Alison also played the American tennis circuit. At the event in Cincinnati, she was a singles finalist in 1962 and 1965, and won doubles titles in 1962 (with Mary Habicht of Brazil), 1963 (with Linda Lou Crosby) and 1965 (with Stephanie DeFina).

Alison spent her life in Alexander City, AL. She was an animal lover and started the first humane society in the area - Lake Martin Humane Society.

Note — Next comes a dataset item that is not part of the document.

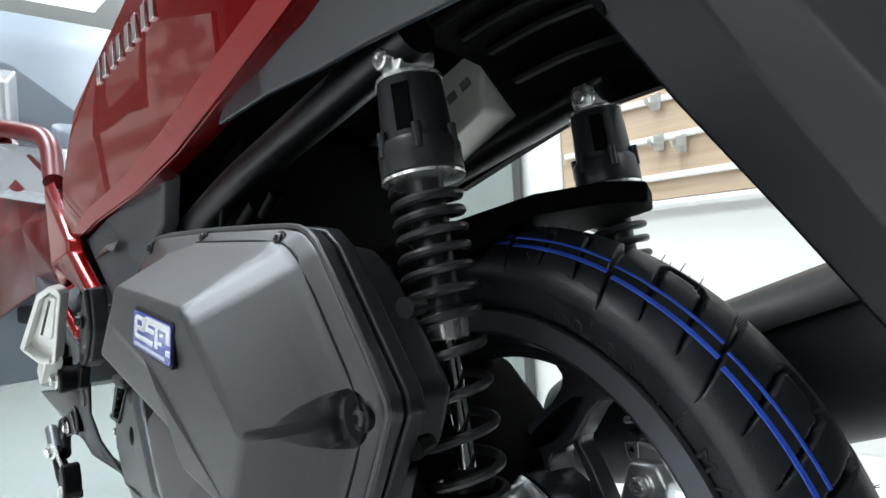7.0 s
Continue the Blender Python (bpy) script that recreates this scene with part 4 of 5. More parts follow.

On March 20, 2009 Baumgardner died.

By Melanie Waldrop on 03/21/2009 1:48 pm
Melanie Waldrop
Perhaps young women take what they have for granted…This is unfortunate. Roberta Alison joined the University of Alabama’s Men’s tennis team the year I was born (1963). My mother made a career for herself as a teacher after I was born (I am the youngest of 4), and she never hesitated to tell me that I could grow up and do ANYTHING I wanted…BE anything I wanted. As I grew up, I was the first runner-up for the "Hugh O’Brien Leadership Award" at my high school, losing only because i was a girl, and they had never had a girl even be nominated (much less win) this award. I am happy to report that the next year they were braver and did give the award to a girl. Growing up  as a very young girl during the struggle for "women’s lib" I guess I was really part of the first generation of young women who benefitted from the struggle. While I am grateful for all the effort put forth by my predescessors, I would be remiss not to remind my daughter that the Equal Rights Amendment was, sadly, defeated. While those of my daughter’s generation may take what they have for granted, they should be reminded of this and that they should keep a watchful eye upon their ‘equality’…Is equality a reality, or have we been lulled into complacency? Working women still do not make what men do in this 21st century!